On November 30, the Central Statistical Organisation released estimates of GDP (gross domestic product) for the second quarter (July-September 2009) of the current fiscal. The most striking feature of the estimates is the 7.9 per cent growth over the same quarter last year.

During the first quarter, the economy grew by 6.1 per cent which by itself was considered commendable, given that almost every country was still mired in recession then and posting negative growth. During 2008-09, the growth rate for the same quarter was 6.7 per cent. The full impact of the global financial crisis was felt only in the second half. The last two quarters of 2008-09 recorded 5.8 per cent growth each.

Above expectations

There are significant messages for policymakers, the markets and global financial institutions from the impressive growth data of the second quarter, which were far above expectations. For the stock market that was feeling the impact of the Dubai debt crisis, the national income data became a rallying point, lifting the Sensex and the Nifty above 17000 and 5000, respectively. These are the levels around which the more optimistic of the market watchers expect the benchmark stock indices to stabilise.

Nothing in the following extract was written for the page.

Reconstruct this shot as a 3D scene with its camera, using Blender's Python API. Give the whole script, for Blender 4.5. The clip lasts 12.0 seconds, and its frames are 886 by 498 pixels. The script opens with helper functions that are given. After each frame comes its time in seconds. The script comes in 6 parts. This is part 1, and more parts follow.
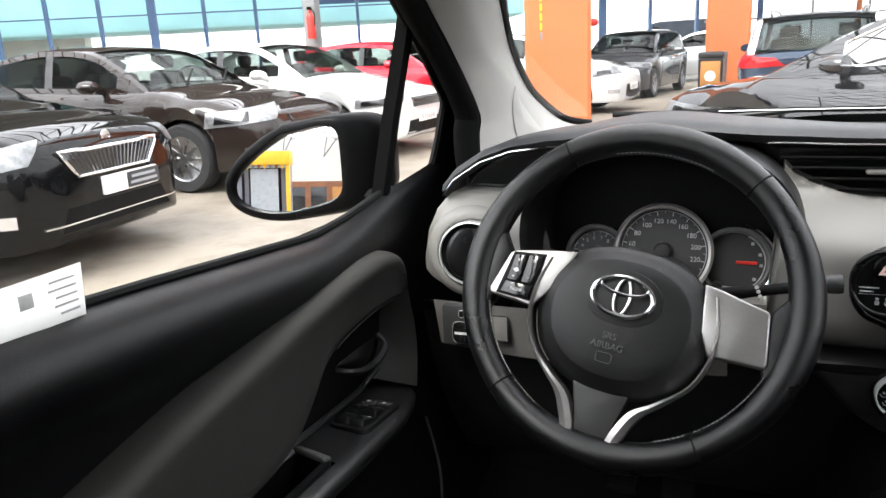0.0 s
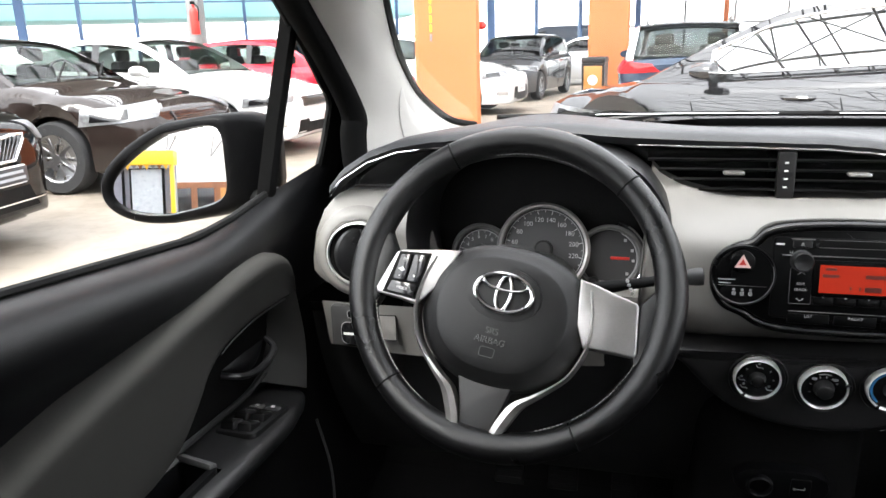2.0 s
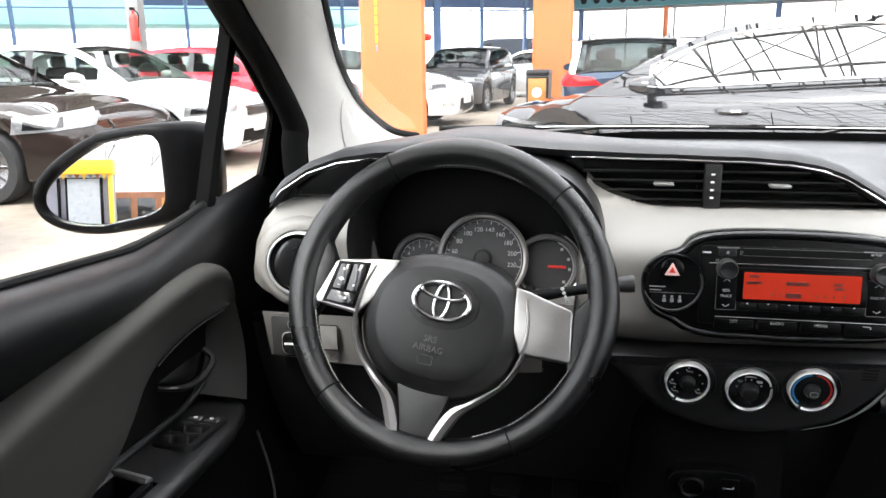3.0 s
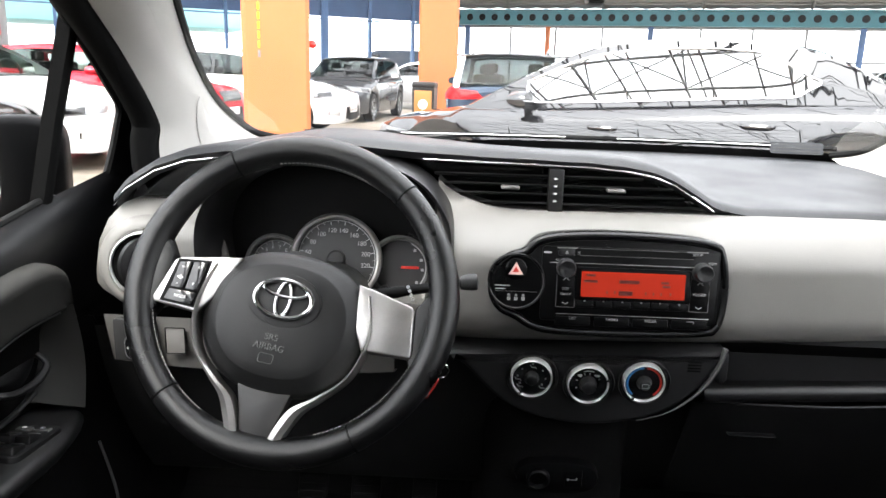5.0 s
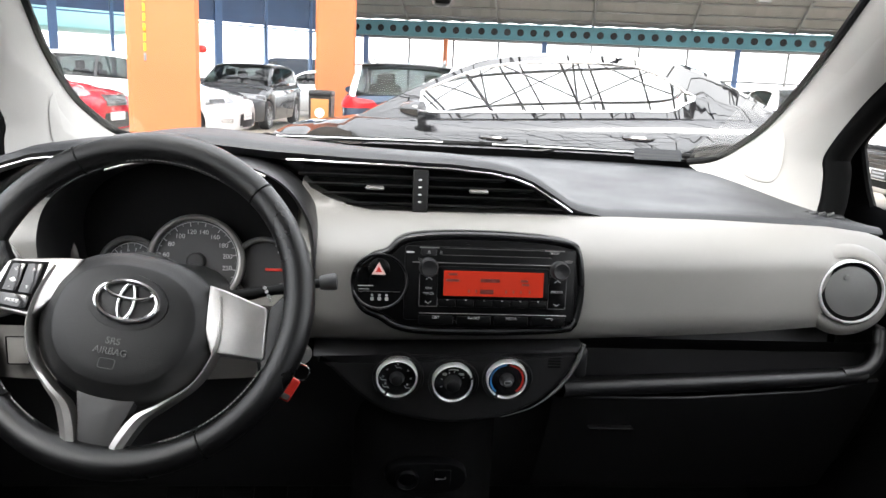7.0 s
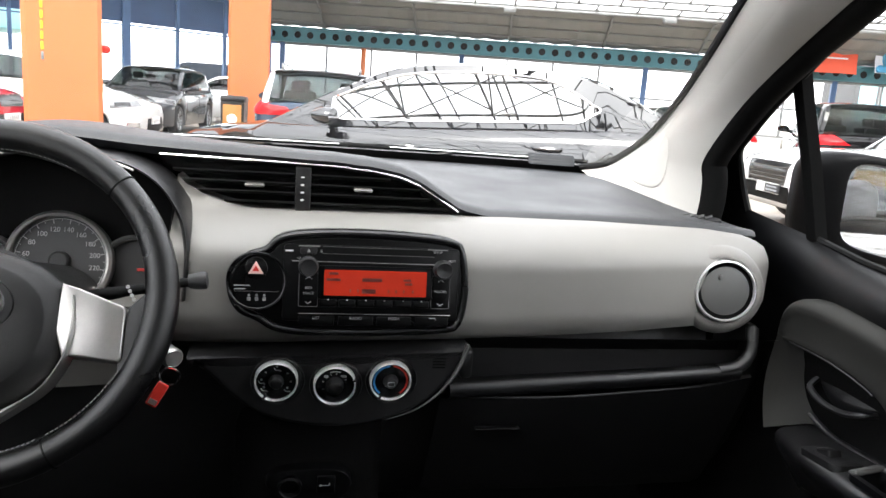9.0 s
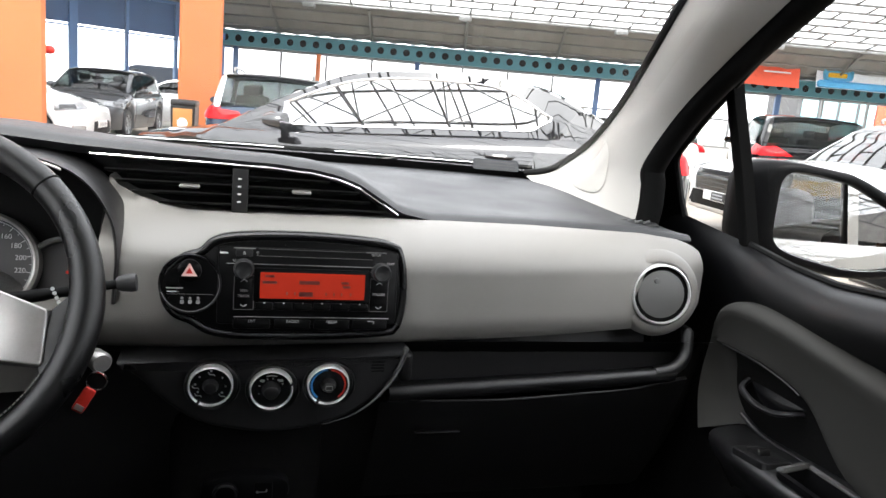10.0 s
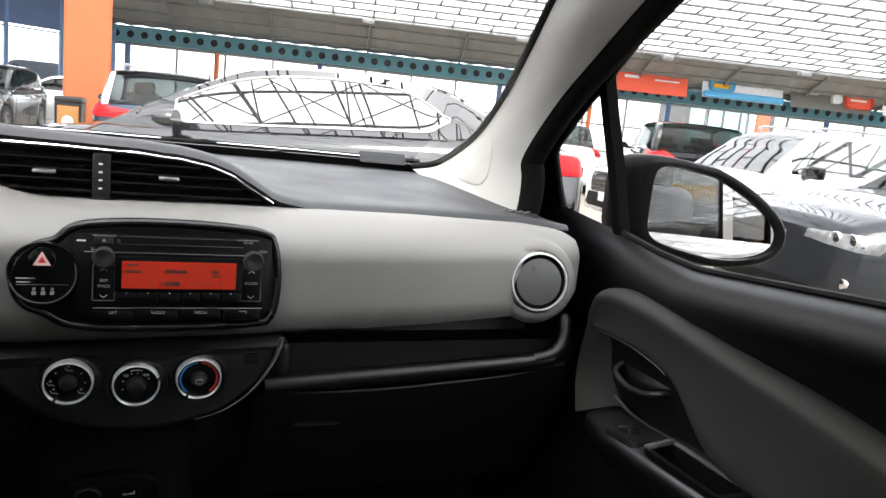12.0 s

For the IMF, the World Bank and a few other institutions, there is a vindication of their earlier forecasts which saw India, China and a few other developing countries being in the forefront of a global recovery.

Policymakers see in this robust growth numbers the continuing beneficial effects of the stimulus packages. The soft monetary policy has also helped certain sectors, notably manufacturing, post a particularly strong performance.

Professional forecasters in an RBI survey released on the eve of the quarterly review in July had lowered their expectations of growth during the current year. Indeed, the RBI’s own estimation in July remained at a conservative 6 per cent with an upward bias. That was practically the same forecast made in its annual credit policy statement. The Prime Minister’s Economic Advisory Council was however more optimistic with its 6.5 per cent growth projection. The economy has now averaged 7 per cent growth over the first two quarters. It is highly likely that all official and non-official forecasts for the whole year will be revised upwards.

Industry, services up

Strong performances of manufacturing (9.2 per cent) and mining and quarrying (9.5 per cent) underpinned the second quarter growth. Over the same quarter last year, these had posted growth rates of 5.1 per cent and 3.7 per cent, respectively. Community, social and personal services were up by 12.7 per cent against 9 per cent. It is here most analysts see the continuing beneficial impact of the pay commission award.

Trade, hotels, transport and communication sector grew by 8.5 per cent which, though lower than last year’s 12.1 per cent, is still impressive considering that this sector is particularly susceptible to the recessionary conditions. Financing, insurance, real estate and business services rose by 7.7 per cent against 6.4 per cent. Electricity, gas and water supply was higher at 7.4 per cent, almost double the 3.8 per cent growth of last year. Construction was up by 6.5 per cent, lower than the 9.6. per cent a year ago.

All these data do indicate an allround robust performance in industry and services but two crucial questions arise. These are: (a) Will the second quarter performance be sustained? (b) What are the weak spots? and (c) Finally conceding that fiscal stimulus and monetary policy measures have played their part, is it time for the authorities to plan an exit?

The performance of agriculture during the second quarter should temper any exuberance on economic growth. Agriculture and allied activities grew by just 0.9 per cent, down from 2.7 per cent a year ago and 2.4 per cent during the first quarter of the current year. Agriculture’s performance would have been worse if the CSO data had included the estimated fall in production of rice, pulses and oilseeds during the kharif season. There is a consensus that agriculture will fare worse in the third quarter. How far the other two sectors will make up the decline in agriculture remains to be seen.

Worrisome fiscal deficit

The revival in private consumption expenditure and robust performance of the community, social and personal sub-segment of services are partly due to the stimulus packages which included cuts in indirect taxes. Yet for the Finance Minister the growing fiscal deficit is a matter of concern and he has already hinted at a return to the path of fiscal consolidation.

The strong economic growth in the second quarter may not be the trigger for the RBI to signal higher interest rates. Inflation has become the central bank’s major concern but the supply side factors that are driving up food and fuel prices are not amenable to interest rate changes. Hence, for the government and the RBI, apart from the second quarter GDP data, there are several other economic factors to be watched while planning their exit strategies.